Die Verbeugung der Woche in Japan kam diesmal von Takayoshi Tsuda. Der Polizeichef der Präfektur Shizuoka entschuldigte sich damit bei Iwao Hakamada. Und zwar für jene Ermittlungsarbeit, mit der die Polizei Hakamada vor 58 Jahren wegen vierfachen Mordes ins Gefängnis gebracht hatte. Iwao Hakamada wurde danach zum Tode verurteilt, jahrzehntelang saß er in Isolationshaft – bis moderne Nachweismethoden seine Unschuld zeigten. Kürzlich wurde er freigesprochen, mit 88. Polizei und Staatsanwaltschaft mussten Fehler einräumen. Tsuda zeigte eine klassische 90-Grad-Verbeugung mit durchgedrückten Knien und Händen an der Hosennaht.
Es steckt viel drin in den Verbeugungen der Japaner. Sie grüßen damit, sie danken, zeigen Respekt und vieles mehr. Den Oberkörper zu neigen, ist im Inselstaat meistens keine Geste der Unterwürfigkeit wie in anderen Kulturen, sondern eine Handlung des gesellschaftlichen Umgangs. Man verbeugt sich voreinander, quasi auf Augenhöhe. Und es ist keineswegs egal, wie man das tut. Die ersten Anleitungen zum richtigen Verbeugen stammen von den Samurai der Kamakura-Periode (1185 bis 1333). Jahrhunderte später erreichte die Etikette das Volk. Heute verbeugen sich schon die Kinder in der Schule zum Morgengruß. Firmen geben Mitarbeitern Fortbildungen, damit Winkel und Körperspannung stimmen.
Die öffentliche Verbeugung wird von Firmen und Behörden gezielt eingesetzt
Die Verbeugung zur Entschuldigung ist eine Sonderform. Bei ihr geht es doch um Unterwürfigkeit. Oft ist sie eine öffentliche Aufführung, bei der Firmen und Amtsträger die Folgen eines Fehlers tilgen wollen. In vielen Fällen gelingt das. Der Polizeichef Tsuda zum Beispiel erreichte mit seiner technisch hochklassigen Entschuldigungsverbeugung, dass Iwao Hakamada die Polizei der Präfektur Shizuoka nicht wegen ihrer fehlerhaften Ermittlungen verklagen wird.
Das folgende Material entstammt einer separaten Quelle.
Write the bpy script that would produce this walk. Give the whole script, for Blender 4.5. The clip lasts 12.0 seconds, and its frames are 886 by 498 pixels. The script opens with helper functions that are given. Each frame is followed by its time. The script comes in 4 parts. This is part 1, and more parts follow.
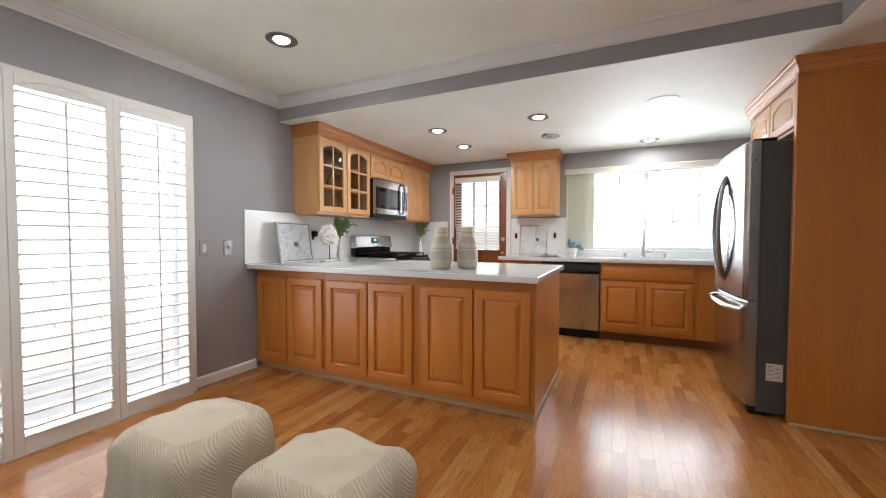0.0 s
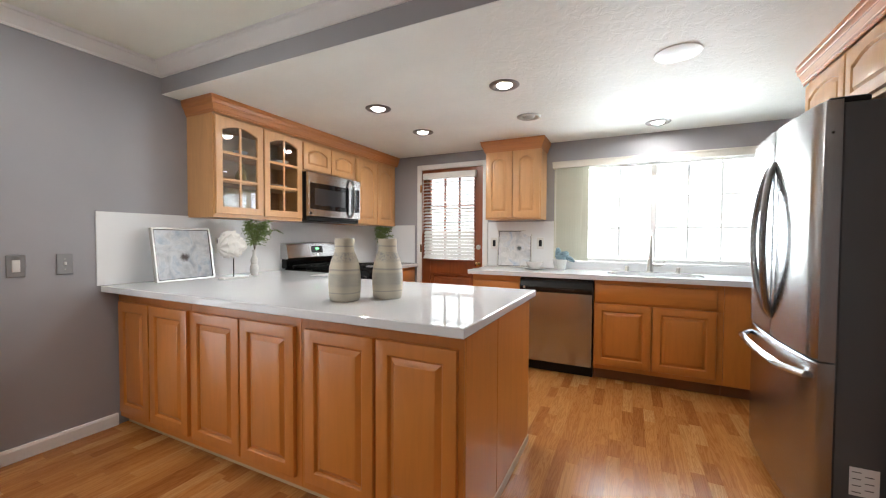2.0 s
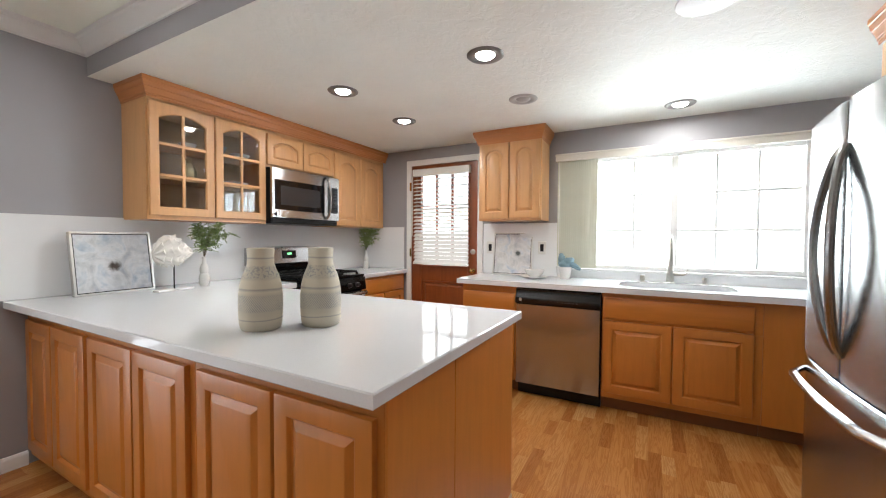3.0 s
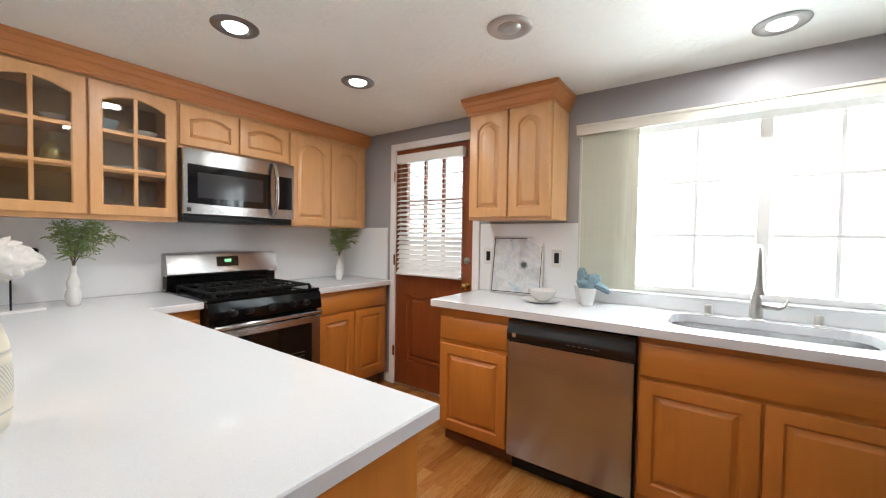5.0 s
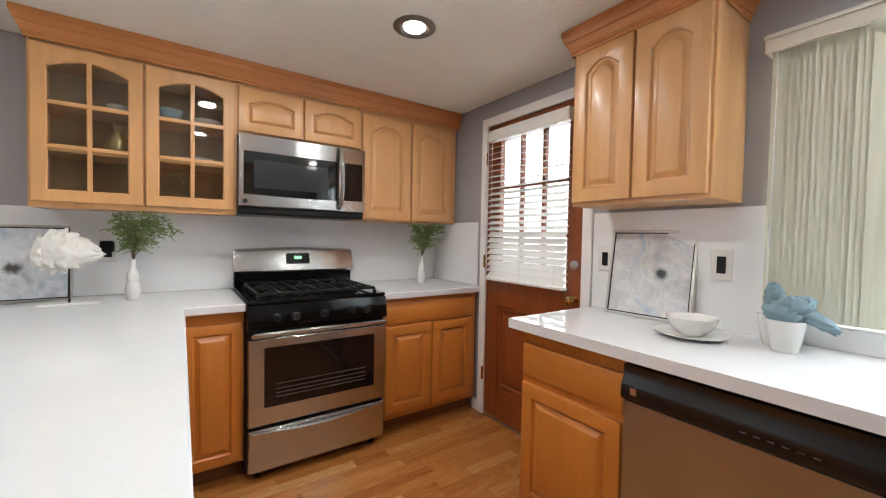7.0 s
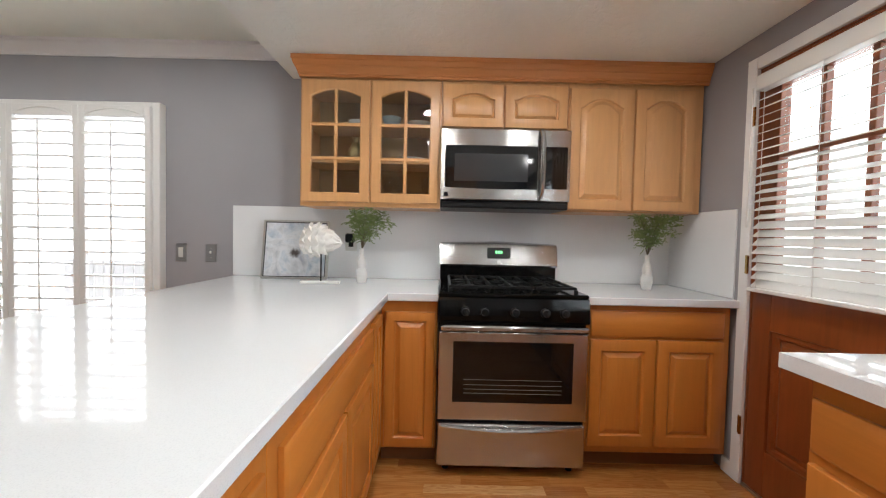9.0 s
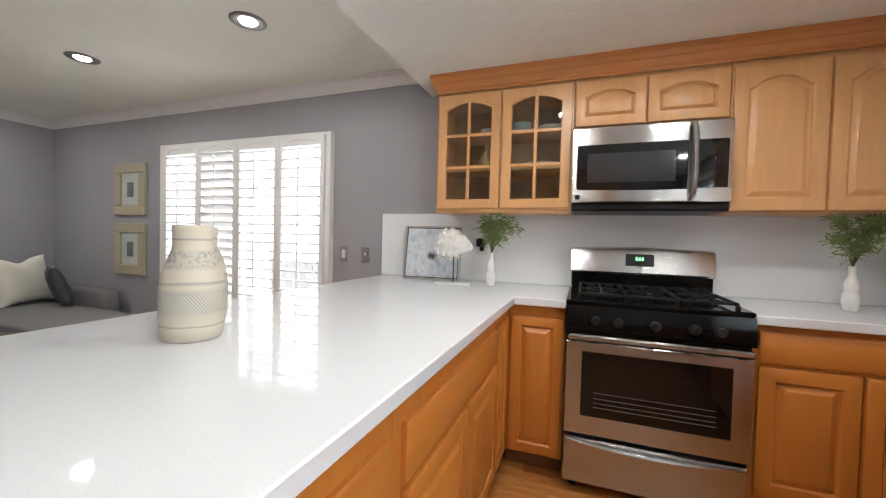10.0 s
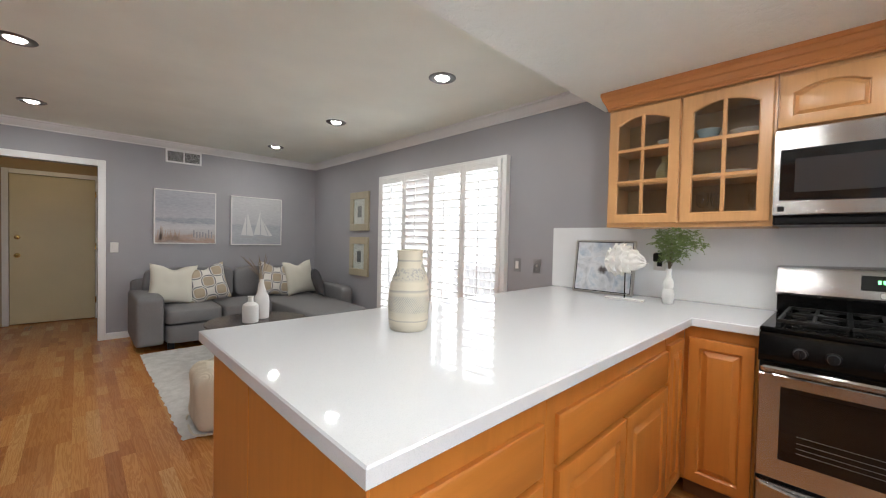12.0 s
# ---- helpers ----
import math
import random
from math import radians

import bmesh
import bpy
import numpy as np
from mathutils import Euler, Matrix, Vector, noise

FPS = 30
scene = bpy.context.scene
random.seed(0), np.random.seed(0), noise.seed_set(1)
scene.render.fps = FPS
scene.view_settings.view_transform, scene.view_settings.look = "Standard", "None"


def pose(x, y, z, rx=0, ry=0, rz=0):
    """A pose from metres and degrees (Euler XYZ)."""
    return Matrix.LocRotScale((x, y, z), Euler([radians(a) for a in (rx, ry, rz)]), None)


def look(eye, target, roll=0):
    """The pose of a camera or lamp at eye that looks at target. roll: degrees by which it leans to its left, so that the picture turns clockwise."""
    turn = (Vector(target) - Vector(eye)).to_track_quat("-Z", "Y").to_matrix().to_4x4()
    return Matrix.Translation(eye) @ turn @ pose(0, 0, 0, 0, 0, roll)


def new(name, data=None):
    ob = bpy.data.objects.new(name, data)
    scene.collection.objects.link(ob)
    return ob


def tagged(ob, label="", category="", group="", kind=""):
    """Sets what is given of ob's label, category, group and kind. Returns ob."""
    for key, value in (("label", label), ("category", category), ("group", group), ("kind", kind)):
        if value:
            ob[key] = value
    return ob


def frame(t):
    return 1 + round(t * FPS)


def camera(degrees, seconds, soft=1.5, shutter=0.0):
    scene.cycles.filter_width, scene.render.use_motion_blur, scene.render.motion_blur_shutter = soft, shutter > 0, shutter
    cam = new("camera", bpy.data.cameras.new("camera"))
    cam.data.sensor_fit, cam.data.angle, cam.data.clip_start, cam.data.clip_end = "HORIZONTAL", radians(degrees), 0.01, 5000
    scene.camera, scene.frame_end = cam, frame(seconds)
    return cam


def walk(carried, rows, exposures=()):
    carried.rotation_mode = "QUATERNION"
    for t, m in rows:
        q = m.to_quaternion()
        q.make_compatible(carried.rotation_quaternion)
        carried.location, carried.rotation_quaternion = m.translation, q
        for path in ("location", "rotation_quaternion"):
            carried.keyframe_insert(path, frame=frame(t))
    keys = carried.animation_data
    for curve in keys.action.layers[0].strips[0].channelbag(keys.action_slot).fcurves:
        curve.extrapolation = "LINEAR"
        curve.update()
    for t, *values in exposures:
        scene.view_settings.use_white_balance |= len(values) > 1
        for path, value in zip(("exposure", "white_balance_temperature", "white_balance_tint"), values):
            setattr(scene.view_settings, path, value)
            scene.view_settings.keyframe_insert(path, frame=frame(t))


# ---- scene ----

Aber es gibt auch Missbrauch. Viele Unternehmen berichten von unzufriedenen Kunden, die Mitarbeiter zu Verbeugungen zwingen. Und zwar nicht nur zum 90-Grad-Bückling, sondern zur tiefsten Form der Demutsgeste. Auf Japanisch heißt sie Dogeza. Der oder die Verbeugende kniet sich dabei hin, legt die Hände vor sich ab und beugt sich über sie, bis die Stirn fast den Boden berührt. Laut einer Onlineumfrage des Callcenters „After Call Navi“, über die die Zeitung Mainichi berichtete, hatten 46,8 Prozent der japanischen Firmen schon mit Kunden zu tun, die von Mitarbeitern die Dogeza-Haltung verlangten. Rund 70 Prozent von diesen folgten der Aufforderung, meistens, um die Situation schnell zu bereinigen.
Japan gilt als Dienstleistungsparadies, der Kunde ist hier nicht nur König, sondern ein unfehlbares Wesen. Einzelne nutzen das aus. In Japan gibt es einen Begriff dafür: Kasu-Hara, abgeleitet vom englischen customer harrassment, Belästigung durch Kunden. Das Problem ist erkannt. Die Hauptstadtpräfektur Tokio hat gerade eine Verordnung verabschiedet, die Kunden unangemessene Forderungen verbietet. Allerdings ohne Strafen und klare Angaben dazu, ab wann ein Kundenwunsch zu weit geht. Es dürfte also noch eine Weile dauern, bis ein Kunde sich vor denen verbeugen muss, die sich vorher vor ihm verbeugen mussten.